"Romanian President Traian Basescu's address [in parliament] is the best and clearest proof" that Romania is interested in integrating Moldova, Voronin said in a TV address to the nation.
Protests originally led by the opposition turned violent last week, when some 10,000 rioters, mainly students, broke into the presidential residence and parliament in the capital, Chisinau. Several hundred protesters and police were injured in the violence.
After the April 7 riots, Moldova expelled the Romanian ambassador and introduced a visa regime with its neighbor. Basescu said in parliament that Romania would not allow the Prut River to become "a new iron curtain" and called on the EU to investigate the "repression in Moldova."
Voronin also said: "This address...leaves no doubt over who exactly is motivating those few Moldovan politicians for whom the fight for liberal values is for some reason the same as fighting against Moldova's independence."

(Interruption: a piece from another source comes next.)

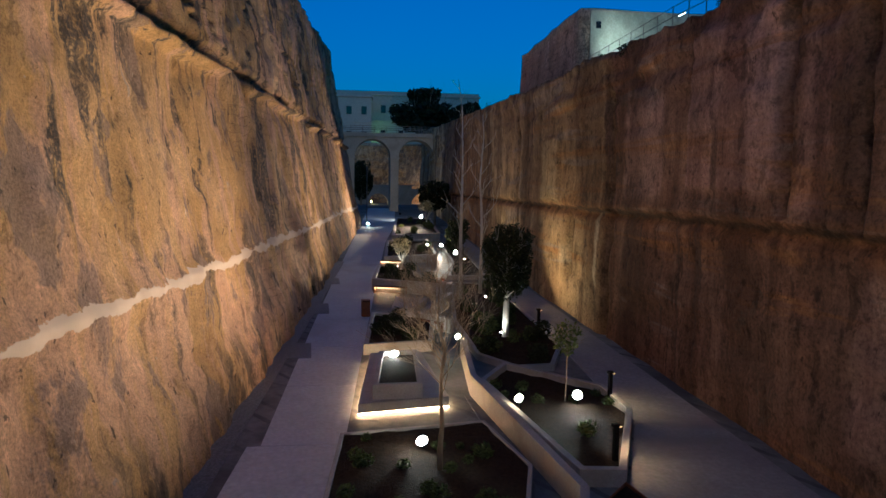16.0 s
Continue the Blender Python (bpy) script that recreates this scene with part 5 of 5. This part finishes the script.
flood(-116.0, 22.0, 4.6, (-140, 20, 12.0), 1700, (1.0, 0.9, 0.78), 120, LENS_WHITE, floorz=4.0, r=0.14)


def relief_far(S, Z, X):
    return 1.6 * fbm(S * 0.15, Z * 0.2, 5, 151) + 0.5 * fbm(S * 0.05, Z * 1.1, 4, 153)


sheet("wall_west", [(-158, 42), (-180, 33), (-190, 22), (-190, -30)], [18, 18.5, 18.5, 18], 0.35, 40, 0.8, relief_far, ROCK_E, "dim rock slope closing the ditch beyond the bridge")

# ---------------------------------------------------------------- palace block on the skyline
def facade_building(name, cx, cy, z0, sx, sy, h, rows, cols, label, win=(1.3, 2.0)):
    th = empty(name, pose(cx, cy, z0), label, "building")
    part("wall", box(sx, sy, h, (0, 0, 0), 0.05), LIMEWASH2, th)
    part("cornice", box(sx + 0.8, sy + 0.8, 0.5, (0, 0, h), 0.1), LIMEWASH2, th)
    part("string_course", box(sx + 0.3, sy + 0.3, 0.3, (0, 0, h * 0.5), 0.05), LIMEWASH2, th)
    part("parapet", box(sx, sy, 0.7, (0, 0, h + 0.5), 0.05), LIMEWASH2, th)
    for r in range(rows):
        for c in range(cols):
            y = (c + 0.5) / cols * sy - sy / 2
            z = h * (r + 0.32) / rows
            w = part("window", box(0.35, win[0] + 0.5, win[1] + 0.5, (sx / 2, y, z - 0.25), 0.03), LIMEWASH2, th)
            part("pane", box(0.08, win[0], win[1], (sx / 2 + 0.16, y, z)), DARKWIN, w)
    return th


LIMEWASH2 = plain("pale_palace_stone", (0.40, 0.41, 0.36), (0.48, 0.48, 0.42), 0.2, 0.9)
facade_building("palace", -215, 28, 19, 16, 42, 13.2, 2, 9, "long pale palace block above the bridge")
facade_building("palace_wing", -203, 12.5, 18, 10, 15, 12.6, 2, 4, "projecting pale wing of the palace block")
quad_block("terrace", [(-230, -20), (-196, -20), (-196, 60), (-230, 60)], 3.5, 19.2, 0.0, ROCK_W, "stone terrace wall carrying the palace", "terrace wall")
gl = bpy.data.lights.new("palace_lamp", "POINT")
gl.energy, gl.color, gl.shadow_soft_size = 220, (0.55, 1.0, 0.4), 0.3
new("palace_lamp", gl).location = (-203.5, 22.5, 21.0)
lp = empty("street_lamp", pose(-203.5, 22.5, 19.2), "small lit street lamp on the terrace", "street lamp")
part("post", cyl(0.06, 0.05, 2.1, (0, 0, 0), 8), STEEL, lp)
part("globe", cyl(0.15, 0.15, 0.3, (0.0, 0, 2.1), 12, bevel=0.05), glow("street_globe", (0.8, 1.0, 0.6), 6), lp)


def umbrella_pine(x, y, z, h, w, seed, label):
    th = empty("stone_pine", pose(x, y, z), label, "tree", "skyline pines")
    rg2 = np.random.default_rng(seed)
    V, F, tips = [], [], []
    tube([(0, 0, -0.5), (0.2, 0.1, h * 0.35), (0.1, -0.2, h * 0.7)], [0.4, 0.3, 0.2], 9, V, F)
    for k in range(9):
        a = 0.7 * k
        branch((0.1, -0.1, h * 0.55), (math.cos(a), math.sin(a), 0.5), w * 0.36, 0.14, 2, rg2, V, F, tips, split=3)
    mesh_ob("trunk", V, F, BARK, th, smooth=True)
    P = np.concatenate([crown_points(3800, w / 2, w / 2, h * 0.24, h * 0.66, seed, 2.2, 0.4), crown_points(1400, w * 0.24, w * 0.24, h * 0.16, h * 0.98, seed + 1, 2.0)])
    LV, LF = leaf_cloud(P, 0.75, seed)
    mesh_ob("crown", LV.tolist(), LF.tolist(), NEEDLE, th)


umbrella_pine(-176, 31.3, 14.3, 14.0, 16.0, 161, "large dark umbrella pine on the skyline")
umbrella_pine(-172, 40.5, 16.5, 9.0, 12.0, 163, "dark umbrella pine beyond the wall")
leafy_tree("garden_tree", -158, 17.0, 4.6, 1.0, 8.0, 5.0, 2500, LEAF_DARK, BARK, "dark tall shrub tree beyond the bridge", 165, 0.4, 0.2, 2.0)

# flagpole and lamp at the rampart foot
pole("flag_pole", [(-111.5, 17.2, 3.2), (-111.5, 17.2, 11.2)], 0.06, "thin pale pole at the rampart foot", "pole")
flood(-108.5, 17.3, 3.6, (-95, 17.6, 3.0), 60, WHITE_L, 150, r=0.1)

Voronin said the Moldovan authorities had been forced to expel the ambassador as the Romanian embassy in Chisinau had become a place where Moldovan politicians secretly met.

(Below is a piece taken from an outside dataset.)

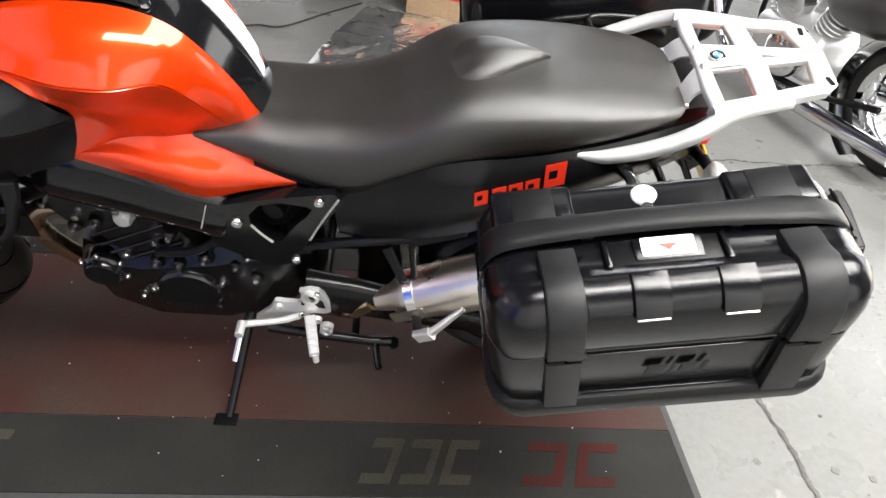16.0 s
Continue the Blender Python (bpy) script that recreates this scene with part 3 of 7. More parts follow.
def right_side():
    # white printed board on two feet
    root, w = upright_board("display_board", (2.60, -2.16), (2.03, -2.26), 0.04, 1.75, 0.02, PRINT_WHITE, "white printed display board standing on the floor", "board")
    face = axes((0, 0.012, 0), (-1, 0, 0), (0, 0, 1))
    for mat, sx, z, outline in ((PRINT_TEAL, 0.10, 0.62, blob(0.22, 0.12, 31)), (PRINT_ORANGE, 0.17, 0.74, blob(0.12, 0.06, 32)), (PRINT_TEAL, -0.12, 0.9, blob(0.24, 0.08, 33)), (PRINT_ORANGE, -0.05, 0.42, blob(0.14, 0.04, 34)), (PRINT_RED, -0.16, 0.56, blob(0.10, 0.06, 35))):
        bm = bmesh.new()
        plate(bm, outline, 0.001, face @ pose(sx, z, 0))
        part("brand_shape", bm, mat, root)
    bars([(random.uniform(-0.03, 0.03), 0.12 + 0.035 * k, random.uniform(0.3, 0.44), 0.012) for k in range(7)], face, PRINT_GREY, root, "lettering")
    for s in (-0.2, 0.2):
        bm = bmesh.new()
        box(bm, (s, 0, 0.02), (0.05, 0.30, 0.04), bevel=0.006)
        part("foot", bm, PRINT_WHITE, root)
    # brown board and grey panel leaning in the corner
    upright_board("wooden_board", (1.93, -2.42), (1.52, -2.52), 0.0, 1.4, 0.022, WOOD, "brown wooden board standing on edge", "board")
    upright_board("grey_panel", (1.46, -2.58), (0.98, -2.77), 0.0, 0.95, 0.03, PANEL_GREY, "light grey panel standing against shelving", "panel")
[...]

He called the introduction of a visa regime "a response to the neighboring state that let itself become openly involved in domestic political events in Moldova" and added that the "unwillingness by Bucharest's officials to sign a basic agreement and border treaty with Moldova is clear proof of their insincerity."
The Moldovan president also called for an amnesty and an end to harassment of all protestors in recent riots apart from repeat offenders.
"Criminals and habitual offenders who made use of the complicated political situation will remain in detention," Voronin said in the address. "As regards other participants in the April 7 events, I request that the relevant competent bodies hold an overall amnesty and stop all forms of persecution of those participants, involved in street protests."
Moldova's Central Election Commission (CEC) said it will end a recount of votes from the April 5 parliamentary election contested by the opposition on Thursday.
"There are a few polling stations remaining, where the recount is to be completed Thursday morning due to technical reasons," Eugeniu Stirbu said. "The recount results will most likely be made public in the next few days and immediately passed onto the Constitutional Court for approval."
The recount was started Wednesday. The decision to recount votes was made by the Constitutional Court on Sunday at the request of President Voronin, who chairs the ruling Communist Party.
The election commission secretary said earlier Wednesday that some 20,000 members of regional electoral bodies are involved in the recount, and that the process is being observed by international monitors.
The Liberal Party, the Liberal Democratic Party and Our Moldova alliance said in a joint statement earlier in the week that major violations took place during the April election in the compiling of lists of eligible voters. The opposition claimed that some 400,000 voters had been unlawfully registered to vote.
However, observers from Europe's main election monitoring body, the Organization for Security and Cooperation in Europe, gave their overall endorsement to the voting process.
President Voronin's Communist Party won almost 50% in the April 5 polls. Voronin is due to step down on May 7, but his party won just enough seats in parliament to be able to elect a successor without requiring votes from any other party.